Other courses the Mutual Fund Dealers Association of Canada (MFDA) cites as dealing with seniors include Certified Executor Advisor, Registered Financial and Retirement Advisor, Certified Professional Consultant on Aging, Certified Retirement Counselor and Certified Senior Advisor. Many of the courses are self-study.

The MFDA has set out a series of good practices of policies and procedures when dealing with seniors’ designations. It includes the need for advisors to receive approval of business titles and designations prior to using them and to complete an annual questionnaire disclosing the titles and designations. Titles and advertising material that deal with seniors need to be reviewed to ensure they’re not misleading to investors.

Best practices

Investment Industry Regulatory Organization of Canada (IIROC) has also issued a bulletin identifying supervisory best practices aimed at improving transparency on the use of business titles and financial designations.

IIROC examiners “will review any business titles that convey an expertise in senior-related issues or retirement planning to ensure that any individual claiming such expertise is appropriately qualified and competent.”

Hall-Szyszkiewicz says the two courses she has taken have been helpful not only as refreshers but also to add different dimensions to financial planning for seniors.

“Any education is good. Any updating of your knowledge is good,” she says. “When you’re a financial advisor you’re like their complete, total life coach, so there are all sorts of conversations.”

Two other designations:

Certified Professional Consultant in Aging (CPCA)

Barbara Fuller of Burlington, Ont.-based Fuller Financial was one of the first Canadians to receive this designation back in 2004.

Gaining that accreditation involved a three-day intensive course, plus self-study and an exam involving the financial, health and social aspects of aging. Fuller also must complete CE credits every year.

While she says the CPCA is pretty common-sense thinking, it did teach her to put herself in a senior’s shoes: for example, many seniors don’t see or hear as well as they did previously and need to be talked to differently; others may have trust issues if they were taken advantage of financially.
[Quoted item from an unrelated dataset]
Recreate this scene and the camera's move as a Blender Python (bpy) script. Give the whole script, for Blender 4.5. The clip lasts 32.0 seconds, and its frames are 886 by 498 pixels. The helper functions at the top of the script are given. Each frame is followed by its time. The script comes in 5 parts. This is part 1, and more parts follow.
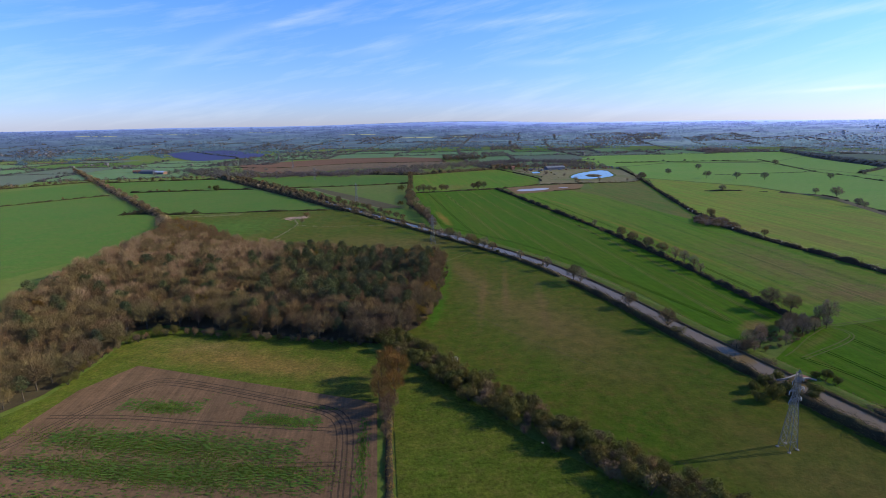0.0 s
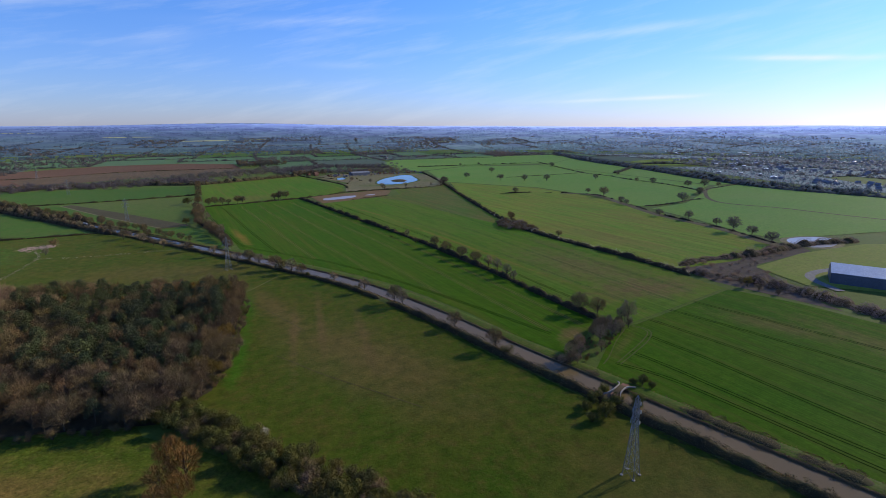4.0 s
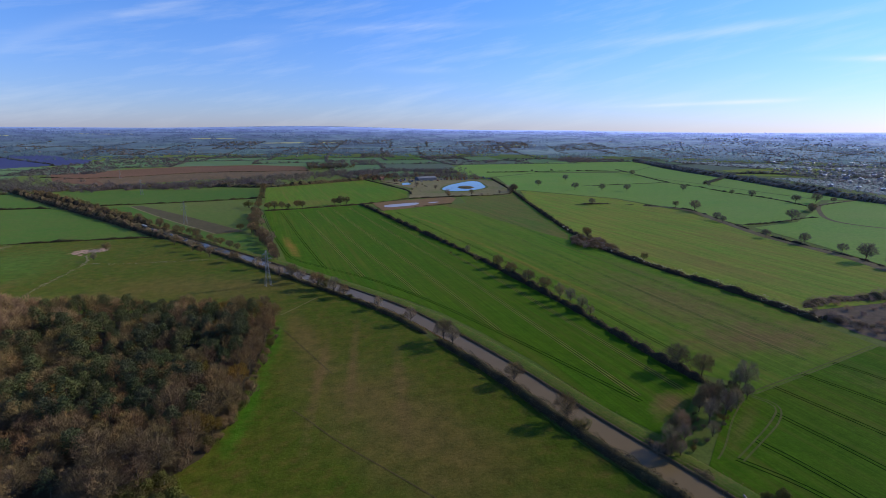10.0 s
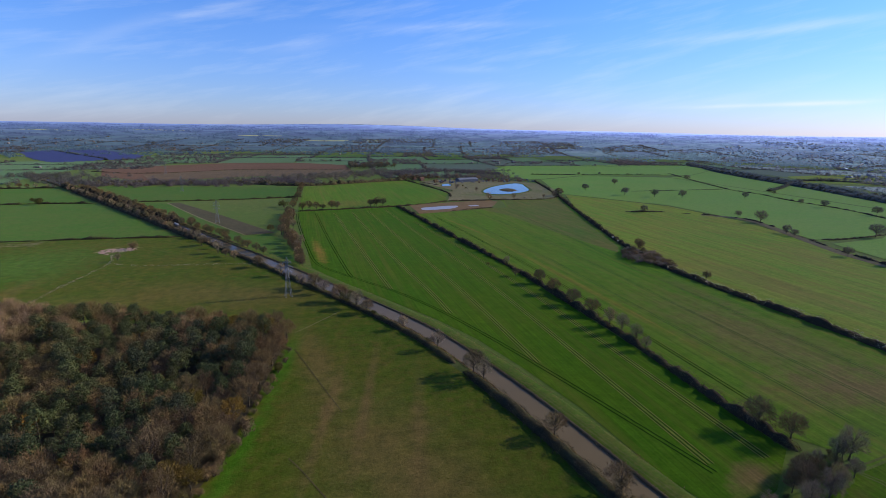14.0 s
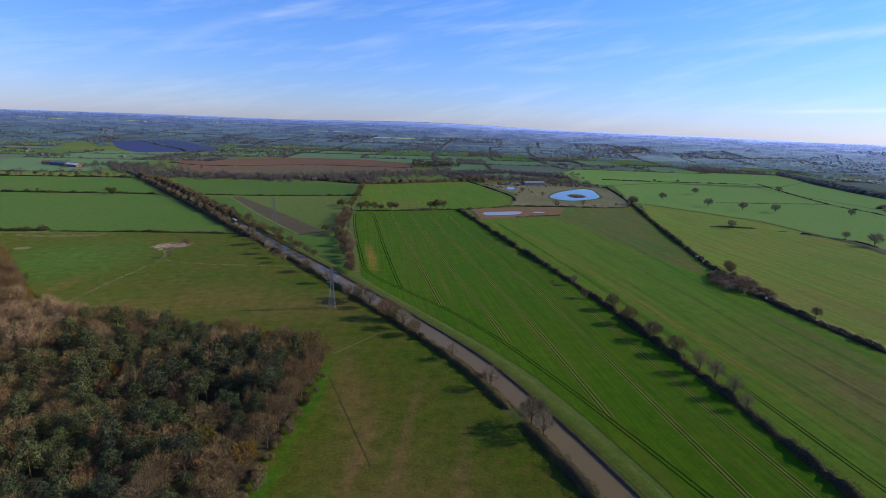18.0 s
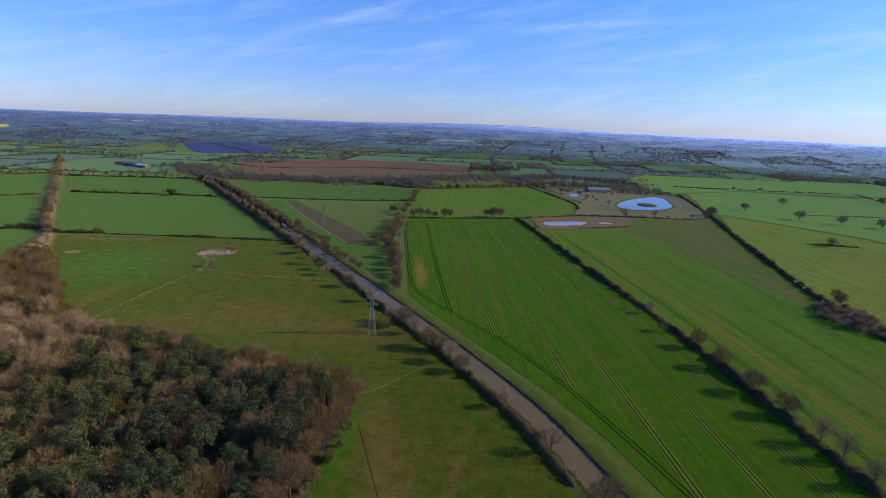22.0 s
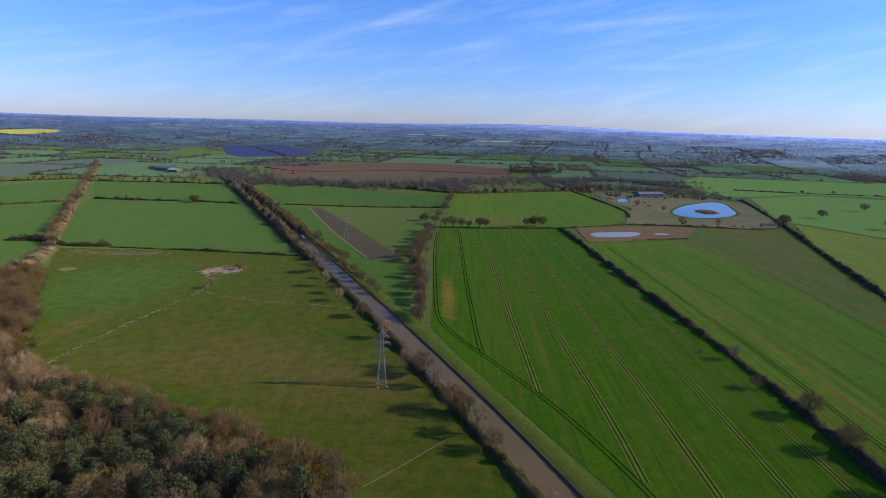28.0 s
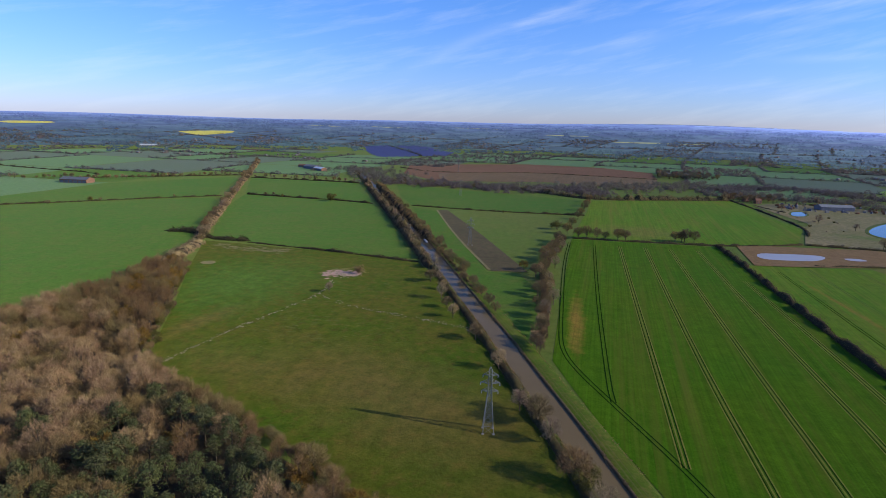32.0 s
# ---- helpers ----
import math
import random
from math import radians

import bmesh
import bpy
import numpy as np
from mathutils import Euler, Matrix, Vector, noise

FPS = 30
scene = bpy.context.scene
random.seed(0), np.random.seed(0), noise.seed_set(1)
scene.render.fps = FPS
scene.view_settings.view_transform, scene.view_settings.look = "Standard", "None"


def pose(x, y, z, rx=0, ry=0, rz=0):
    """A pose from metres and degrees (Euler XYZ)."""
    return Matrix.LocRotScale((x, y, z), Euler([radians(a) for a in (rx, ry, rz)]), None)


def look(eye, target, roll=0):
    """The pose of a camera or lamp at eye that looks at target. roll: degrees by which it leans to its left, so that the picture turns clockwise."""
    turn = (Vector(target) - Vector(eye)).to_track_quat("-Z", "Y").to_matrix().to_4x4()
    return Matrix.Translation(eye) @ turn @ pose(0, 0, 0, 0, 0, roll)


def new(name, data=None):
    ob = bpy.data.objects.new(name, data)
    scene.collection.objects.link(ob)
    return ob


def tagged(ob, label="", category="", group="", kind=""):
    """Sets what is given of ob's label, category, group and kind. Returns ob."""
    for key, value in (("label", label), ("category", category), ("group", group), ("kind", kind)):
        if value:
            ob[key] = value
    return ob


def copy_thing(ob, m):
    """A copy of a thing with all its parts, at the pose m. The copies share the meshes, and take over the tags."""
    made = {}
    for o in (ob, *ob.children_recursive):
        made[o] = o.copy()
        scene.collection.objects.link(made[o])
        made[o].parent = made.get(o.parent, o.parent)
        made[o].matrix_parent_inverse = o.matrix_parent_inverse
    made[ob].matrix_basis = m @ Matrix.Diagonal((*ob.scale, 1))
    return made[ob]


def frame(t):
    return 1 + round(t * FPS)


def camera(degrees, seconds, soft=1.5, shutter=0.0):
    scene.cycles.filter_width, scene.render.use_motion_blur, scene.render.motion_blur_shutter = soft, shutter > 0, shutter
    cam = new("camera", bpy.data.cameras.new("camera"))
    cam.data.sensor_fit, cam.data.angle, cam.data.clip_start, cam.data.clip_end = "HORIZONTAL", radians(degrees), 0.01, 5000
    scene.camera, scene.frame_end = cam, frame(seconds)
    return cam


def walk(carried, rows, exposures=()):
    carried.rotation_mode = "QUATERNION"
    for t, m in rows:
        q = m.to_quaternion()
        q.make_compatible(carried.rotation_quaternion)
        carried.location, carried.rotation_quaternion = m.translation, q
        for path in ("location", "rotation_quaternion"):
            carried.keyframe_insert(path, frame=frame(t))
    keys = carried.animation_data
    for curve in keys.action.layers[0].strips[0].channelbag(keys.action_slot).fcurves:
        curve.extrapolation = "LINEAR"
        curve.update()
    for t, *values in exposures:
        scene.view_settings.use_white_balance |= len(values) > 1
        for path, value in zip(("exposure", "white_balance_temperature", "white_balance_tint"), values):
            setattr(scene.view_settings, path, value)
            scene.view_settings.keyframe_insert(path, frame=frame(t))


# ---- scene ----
# camera and walk: seconds, x, y, z, yaw, pitch, roll (degrees)
cam = camera(81.3, 32.0, soft=0.75)
PATH = [
    (0.0, -31.16, -70.25, 106.33, -6.79, -13.68, -0.83),
    (0.5, -31.43, -65.19, 107.19, -10.35, -13.75, -0.65),
    (1.0, -31.23, -60.28, 107.91, -14.80, -13.81, -0.49),
    (1.5, -30.62, -55.50, 108.49, -19.23, -13.80, -0.45),
    (2.0, -29.64, -50.84, 108.95, -22.33, -13.77, -0.44),
    (2.5, -28.34, -46.29, 109.30, -24.89, -13.72, -0.31),
    (3.0, -26.76, -41.84, 109.57, -26.99, -13.65, -0.30),
    (3.5, -24.94, -37.47, 109.76, -28.08, -13.60, -0.23),
    (5.5, -15.99, -20.69, 109.99, -28.53, -13.49, 0.15),
    (6.0, -13.49, -16.61, 109.96, -27.29, -13.48, 0.28),
    (6.5, -10.94, -12.57, 109.92, -27.50, -13.48, 0.36),
    (7.0, -8.35, -8.55, 109.86, -28.20, -13.47, 0.35),
    (7.5, -5.76, -4.55, 109.80, -28.67, -13.43, 0.16),
    (8.0, -3.17, -0.56, 109.74, -26.81, -13.36, 0.10),
    (8.5, -0.61, 3.43, 109.68, -22.73, -13.25, 0.11),
    (9.0, 1.91, 7.43, 109.64, -20.94, -13.22, 0.26),
    (9.5, 4.38, 11.43, 109.60, -20.68, -13.16, 0.32),
    (10.0, 6.79, 15.45, 109.58, -20.56, -13.14, 0.40),
    (10.5, 9.13, 19.49, 109.57, -20.45, -13.12, 0.47),
    (11.0, 11.39, 23.55, 109.58, -20.41, -13.11, 0.57),
    (11.5, 13.57, 27.64, 109.61, -20.34, -13.12, 0.61),
    (12.0, 15.66, 31.77, 109.65, -20.22, -13.15, 0.61),
    (12.5, 17.66, 35.93, 109.72, -20.08, -13.13, 0.66),
    (13.0, 19.56, 40.13, 109.80, -19.13, -13.15, 0.73),
    (13.5, 21.36, 44.37, 109.90, -17.64, -13.20, 0.88),
    (14.0, 23.07, 48.66, 110.01, -15.85, -13.26, 1.04),
    (14.5, 24.69, 52.99, 110.14, -14.41, -13.31, 1.27),
    (16.5, 30.26, 70.80, 110.75, -10.86, -13.50, 2.04),
    (17.0, 31.44, 75.38, 110.92, -10.35, -13.57, 2.13),
    (17.5, 32.55, 80.00, 111.09, -9.69, -13.55, 2.25),
    (18.0, 33.58, 84.68, 111.26, -8.86, -13.57, 2.35),
    (18.5, 34.56, 89.40, 111.42, -7.78, -13.62, 2.45),
    (19.0, 35.47, 94.16, 111.58, -7.16, -13.64, 2.54),
    (19.5, 36.33, 98.97, 111.73, -5.97, -13.70, 2.59),
    (20.0, 37.14, 103.82, 111.87, -4.26, -13.74, 2.56),
    (20.5, 37.91, 108.71, 112.00, -3.21, -13.72, 2.52),
    (21.0, 38.64, 113.63, 112.12, -2.79, -13.67, 2.50),
    (21.5, 39.33, 118.59, 112.21, -2.55, -13.67, 2.46),
    (22.0, 40.00, 123.56, 112.29, -2.36, -13.60, 2.42),
    (22.5, 40.63, 128.57, 112.36, -2.25, -13.58, 2.40),
    (23.0, 41.25, 133.59, 112.40, -2.19, -13.57, 2.36),
    (23.5, 41.84, 138.62, 112.42, -2.18, -13.56, 2.31),
    (24.0, 42.41, 143.66, 112.42, -2.18, -13.54, 2.24),
    (24.5, 42.97, 148.70, 112.41, -2.22, -13.51, 2.18),
    (25.0, 43.51, 153.73, 112.37, -1.88, -13.50, 2.10),
    (25.5, 44.02, 158.76, 112.32, -0.85, -13.56, 2.07),
    (26.0, 44.52, 163.76, 112.25, 0.43, -13.60, 1.99),
    (26.5, 44.98, 168.74, 112.17, 1.36, -13.64, 1.90),
    (28.5, 46.48, 188.21, 111.78, 2.68, -13.68, 1.55),
    (29.0, 46.72, 192.93, 111.70, 4.69, -13.75, 1.67),
    (29.5, 46.88, 197.57, 111.63, 6.67, -13.83, 1.66),
    (30.0, 46.95, 202.11, 111.58, 8.39, -13.89, 1.70),
    (30.5, 46.91, 206.56, 111.57, 9.99, -13.99, 1.64),
    (31.0, 46.75, 210.90, 111.59, 12.05, -14.00, 1.67),
    (31.5, 46.44, 215.11, 111.67, 14.37, -14.03, 1.66),
    (32.0, 45.96, 219.19, 111.82, 16.94, -14.00, 1.43),
]

def aim(x, y, z, yaw, pitch, roll):
    a, b = radians(yaw), radians(pitch)
    ahead = Vector((-math.sin(a) * math.cos(b), math.cos(a) * math.cos(b), math.sin(b)))
    eye = Vector((x, y, z))
    return look(eye, eye + ahead, roll)


walk(cam, [(row[0], aim(*row[1:])) for row in PATH],
     [(0, 0.32), (3, 0.07), (6, 0.01), (12, 0.03), (19, 0.12), (26, 0.12), (32, 0.15)])

# sky and sun: low evening sun from the east side of the plan
SUN_EL, SUN_AZ = radians(25), radians(87)
world = bpy.data.worlds.new("sky")
scene.world = world
world.use_nodes = True
wt = world.node_tree
sky = wt.nodes.new("ShaderNodeTexSky")
sky.sky_type, sky.sun_disc = "NISHITA", False
sky.sun_elevation, sky.sun_rotation = SUN_EL, SUN_AZ
sky.air_density, sky.dust_density, sky.ozone_density = 1.0, 0.2, 4.0
wt.nodes["Background"].inputs["Strength"].default_value = 0.104
SKY_OUT = wt.nodes["Background"].inputs["Color"]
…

While she doesn’t put the CPCA on the same level as her CFP, Fuller says she would recommend people take the course especially if they did not grow up around older folks.

“I was lucky to have had grandparents and great-grandparents,” says Fuller. “It’s important to know how to talk to them and what they have gone through to get where they are. They think differently about their savings habits and what they are passing on to their children.”

Certified Executor Advisor, CEA

With 85% of his clientele 60 years of age and over, it only made sense to Kirk Polson that he should get his Certified Executor Advisor (CEA) designation.

Polson, who already had his CFP, CLU and CH.F.C., took the course because he wanted to upgrade his knowledge about the administrative process of dealing with executors. His aim was to help out his clients and their adult children, many of whom took on the position of executor following a parent’s death.

The CEA goes a step further than information contained in the CFP course, says Polson. It’s aimed at advisors helping out clients who happen to be executors while emphasizing the liabilities that can occur when advisors step into the role of executor themselves, says Polson of Markham-Ontario based Polson Bourbonniere Financial, which is affiliated with HollisWealth, a division of Scotia Capital.

Helping adult-children executors may also help retain some of the assets he helped their parents acquire, notes Polson. “If they see that you have knowledge and ability to handle this issue, that gives you more exposure as a financial advisor.”

Polson says the CEA was a course well worth taking because it expands the advisor value proposition – helping clients learn how to deal with financial holdings, investments, properties and trusts, as well as when to get in touch with a lawyer and/or an accountant.

Polson took the self-study course over four months and wrote the online exam. There are two other advisors in his office who are in the midst of taking the CEA course.